Böckmann verfolgt mit seiner Kaufberatung einen ganzheitlichen Ansatz: Er hilft Bootskäufern bereits bei der Auswahl des passenden Bootstyps, inspiziert in Frage kommende Exemplare und begleitet auch die Kaufverhandlungen.
Boot kaufen mit ganzheitlichem Ansatz
Roland hat früher Kielzugvogel auf der Alster gesegelt und damit sehr viel Erfahrung. Später machte er einige Seetörns auf Küstenrevieren. Nun lebt er in Berlin, und die Kinder werden größer. O-Ton ab …
Roland Wildberg: Und da denken wir an ein Boot auf der Ostsee – mehr erleben, stärkeren Wind, längere Törns als eben nur im Binnenrevier. Was musst Du noch wissen?
Jens Böckmann: Welche Segelerfahrungen hast Du gemacht? Hast Du Scheine gemacht?
Ich habe die Sportbootscheine See und Binnen und ein paar Dutzend Seetörns gemacht, aber war ansonsten hauptsächlich Binnen unterwegs.
Wie viele Kinder hast Du, und wie alt sind die?
Das sind zwei, 14 und 16.
Also brauchst Du Platz für vier Personen, oder ist noch ein Hund dabei?
Drei bis vier. Kein Hund.
Also der Klassiker – im Sommer drei Wochen Ferientörn und ansonsten die Wochenenden. Oder hast Du etwas längere Törns vor, wie eine Ostseerunde?
Ja, das spukt mir auch durch den Kopf: ein Sabbatical für ein halbes Jahr über die Ostsee. Aber sonst primär die großen Ferien und Wochenenden. Ein fester Liegeplatz ist sicher schon wegen der Größe nötig. Ab sieben Metern ist Trailern kein Thema mehr, oder?
Richtig. Du müsstest gucken, wo Du von Berlin aus einigermaßen schnell hinkommst, da wäre Rügen oder Stralsund ganz gut. Zwischen 34 und 36 Fuß sollten es sein, wenn ihr zu viert unterwegs seid, und zwei abgeschlossene Kabinen. Und wenn ihr mal Gäste habt, kannst Du noch zwei Leute im Salon unterbringen. Das hängt natürlich vom Budget ab.
Das ist ja eine heikle Frage …
Normalerweise sind die Kunden immer relativ ehrlich damit, was sie zur Verfügung haben. Mit jedem Meter wächst der Kostenaufwand, was Liegeplatz und Unterhalt betrifft. Ich habe das mal für mein Schiff mit 31 Fuß durchgespielt. Im Vergleich zu einem 34-Fuß-Schiff waren das pro Saison fast 2.500 Euro Unterschied.

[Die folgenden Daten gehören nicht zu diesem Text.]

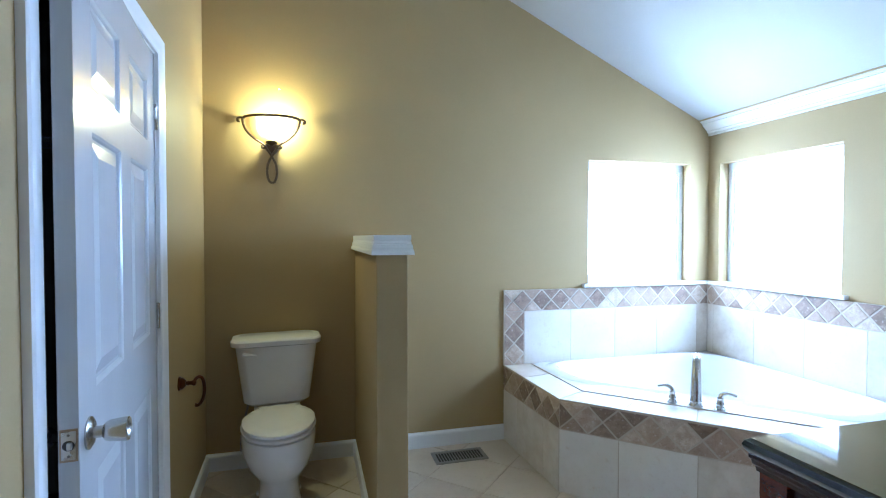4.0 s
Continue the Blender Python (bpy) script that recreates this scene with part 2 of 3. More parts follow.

Ist es richtig, die jährlichen laufenden Kosten mit rund zehn Prozent des Anschaffungswerts zu kalkulieren?
Das hängt vom Schiff ab. Wenn es neuer und wenig dran zu machen ist, wie im Frühjahr zu polieren, dann kommt das hin. Das kann schnell mehr werden, abhängig davon, was man mit dem Schiff anfangen will und wie gut es in Schuss sein soll. Zehn Prozent sind jedenfalls eine gute Hausnummer.
Okay, ich habe ein Budget von ungefähr 20.000 Euro.

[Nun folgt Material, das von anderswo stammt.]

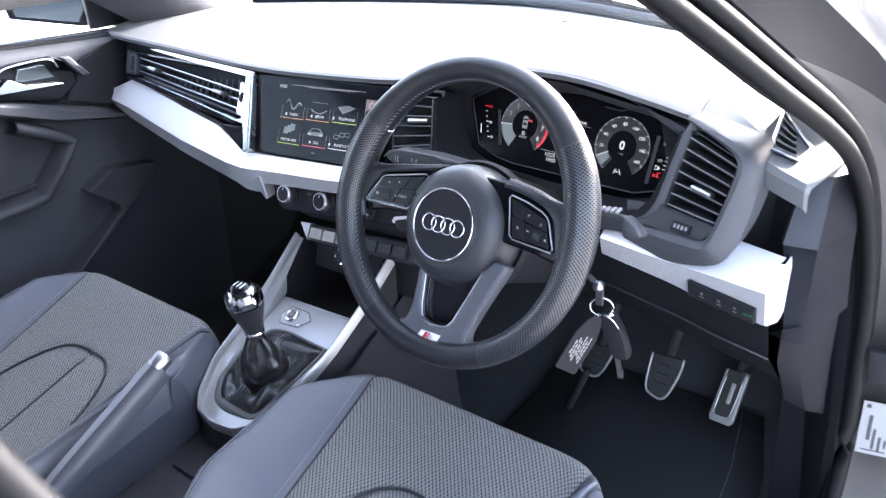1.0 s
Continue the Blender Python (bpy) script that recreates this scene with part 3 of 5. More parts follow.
for r in range(2):
    for c in range(3):
        x, y = 0.0712 + 0.0580 * c, (-0.0668, -0.1090)[r] + 0.0012 * c
        lab = (("RADIO", "MEDIA", "TELEPHONE"), ("PHONE APPS", "CAR", "SHORTCUTS"))[r][c]
        part("tile", flat(rect(x, y, x + 0.051, y + 0.026), 0, 0.0003, TM), M_SCREEN, scr)
        for xx in (x, x + 0.0506):
            part("tile_side", flat(rect(xx, y, xx + 0.0004, y + 0.020), 0.0002, 0.0005, TM), G_FAINT, scr)
        part("tile_edge", flat(rect(x, y - 0.0008, x + 0.051, y + 0.0004), 0.0003, 0.0007, TM), ((G_ORANGE, G_ORANGE, G_LIME), (G_LIME, G_RED, G_WHITE))[r][c], scr)
        off = 0.004 if lab not in ("PHONE APPS",) else 0
        words(lab, 0.0064, TM, x + 0.0255 + off, y + 0.0062, 0.0006, G_WHITE, scr, bold=0.00004)
        if off:
            part("tile_icon", flat(oval(x + 0.0255 - len(lab) * 0.0024 - 0.002, y + 0.0062, 0.0020, 0.0026, 6), 0.0004, 0.0007, TM), G_WHITE, scr)
        cx, cy = x + 0.0255, y + 0.0225
        shapes = []
        if (r, c) == (0, 0):
            pic = [(cx - 0.018 + 0.036 * k / 14, cy + 0.009 * math.sin(k * 0.62 + 0.3) * (1 - k / 26)) for k in range(15)]
            shapes.append((pic + [(a, b - 0.0012 - 0.0018 * (i / 14)) for i, (a, b) in reversed(list(enumerate(pic)))], G_GREY))
            shapes.append(([(cx - 0.002, cy - 0.008), (cx + 0.019, cy + 0.003), (cx + 0.010, cy - 0.002), (cx + 0.002, cy - 0.009)], G_FAINT))
        elif (r, c) == (0, 1):
            for q, g in ((0.030, G_GREY), (0.026, G_FAINT)):
                shapes.append((arc_band(cx, cy + q - 0.010, q, q + 0.0016, 234, 306, 12), g))
            shapes.append((rect(cx - 0.017, cy + 0.006, cx + 0.017, cy + 0.0066), G_FAINT))
        elif (r, c) == (0, 2):
            shapes.append(([(cx - 0.018, cy + 0.002), (cx - 0.006, cy - 0.008), (cx + 0.019, cy + 0.002), (cx + 0.006, cy + 0.006)], G_FAINT))
            shapes.append(([(cx - 0.018, cy + 0.002), (cx - 0.006, cy - 0.008), (cx + 0.019, cy + 0.002), (cx + 0.019, cy + 0.003), (cx - 0.006, cy - 0.0065), (cx - 0.017, cy + 0.0025)], G_GREY))
        elif (r, c) == (1, 0):
            for k in range(3):
                a, b = cx - 0.015 + 0.007 * k, cy - 0.006 + 0.003 * k
                shapes.append(([(a, b), (a + 0.011, b - 0.001), (a + 0.013, b + 0.010), (a + 0.002, b + 0.011)], (G_FAINT, G_GREY, G_FAINT)[k]))
        elif (r, c) == (1, 1):
            shapes.append(([(cx - 0.017, cy - 0.005), (cx - 0.016, cy), (cx - 0.008, cy + 0.007), (cx + 0.008, cy + 0.007), (cx + 0.016, cy), (cx + 0.017, cy - 0.005)], G_FAINT))
            for sg in (-1, 1):
                shapes.append(([(cx + sg * 0.009, cy - 0.003), (cx + sg * 0.016, cy - 0.001), (cx + sg * 0.0155, cy - 0.004), (cx + sg * 0.009, cy - 0.005)], G_WHITE))
            shapes.append(([(cx - 0.012, cy + 0.001), (cx - 0.007, cy + 0.006), (cx + 0.007, cy + 0.006), (cx + 0.012, cy + 0.001)], M_SCREEN))
        else:
            for k in range(3):
                a, b = cx - 0.012 + 0.012 * k, cy + (-0.003, 0.001, 0.002)[k]
                shapes.append(([(a - 0.006, b - 0.003), (a + 0.004, b - 0.004), (a + 0.006, b + 0.003), (a - 0.004, b + 0.004)], G_FAINT))
                shapes.append(([(a - 0.0045, b - 0.002), (a + 0.003, b - 0.003), (a + 0.0045, b + 0.002), (a - 0.003, b + 0.003)], M_SCREEN))
        for k, (ol, g) in enumerate(shapes):
            part("tile_picture", flat(ol, 0.0003 + 0.0002 * k, 0.0005 + 0.0002 * k, TM), g, scr)
part("page_mark", flat(rect(0.152, -0.1185, 0.160, -0.1178), 0, 0.0005, TM), G_WHITE, scr)

# ---- climate panel and button row ----
cli = thing("climate_panel", "black climate control panel with silver-ringed knobs", "climate panel", (-0.02, 0.15, 0.79))
CM = axes((-0.015, 0.140, 0.803), (1, 0.03, 0.05), (0, 0.30, 1))
part("panel", flat([(-0.130, 0.018), (0.16, 0.028), (0.16, -0.022), (-0.10, -0.034), (-0.118, -0.018)], -0.02, 0, CM, 0.003), M_DEEP, cli, "satin black panel")
for x in (-0.080, 0.003, 0.090):
    kn = part("knob", lathe([(0.0172, 0), (0.0172, 0.002), (0.0150, 0.003), (0.0142, 0.016), (0.0132, 0.0185), (0.0112, 0.0185), (0.0, 0.0185)], CM @ pose(x, -0.005, 0), 36), M_PLASTIC, cli, "black rotary knob", 40)
    part("knob_ring", lathe([(0.0152, 0.0040), (0.0156, 0.0050), (0.0152, 0.0150), (0.0144, 0.0178), (0.0128, 0.0192), (0.0118, 0.0188)], CM @ pose(x, -0.005, 0), 36), M_SATIN, kn, "satin silver sleeve", 40)
    part("knob_face", lathe([(0.0120, 0.0180), (0.0120, 0.0190), (0.0, 0.0190)], CM @ pose(x, -0.005, 0), 24), M_DEEP, kn)
    part("knob_mark", flat(rect(-0.0005, 0.006, 0.0005, 0.0105), 0.0190, 0.0193, CM @ pose(x, -0.005, 0)), M_WHITE, kn)
for x in (-0.038, 0.044):
    part("icon", flat(rect(x - 0.005, -0.002, x + 0.005, 0.002), 0, 0.0006, CM), M_GREY, cli)
part("shelf", prism([(-0.13, 0.135, 0.775), (0.17, 0.15, 0.785), (0.17, 0.19, 0.745), (-0.10, 0.175, 0.735)], (0, 0.03, 0.0), 0.004), M_PLASTIC, cli)
row = thing("button_row", "row of grey push buttons under the climate panel", "button panel", (0.03, 0.14, 0.73))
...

Wenn Du damit eine Schiffsgröße für drei bis vier Personen suchst, muss man ehrlicherweise sagen: Da wirst Du nichts finden, was in einem Zustand ist, dass Du sofort lossegeln kannst und sorgenfrei die Saison verbringst.
Ein Folkeboot würde es dafür doch geben?
Ja, das kannst Du machen. Aber da Du von vier Personen sprichst … Ein Folkeboot ist ein wunderbares Schiff, ich empfehle es gern als Einstiegsboot, und Du kannst es trailern.
Aber?
Aber es hat nur zwei Kojen, das Vorschiff ist sehr schmal und es ist seeeehr eng.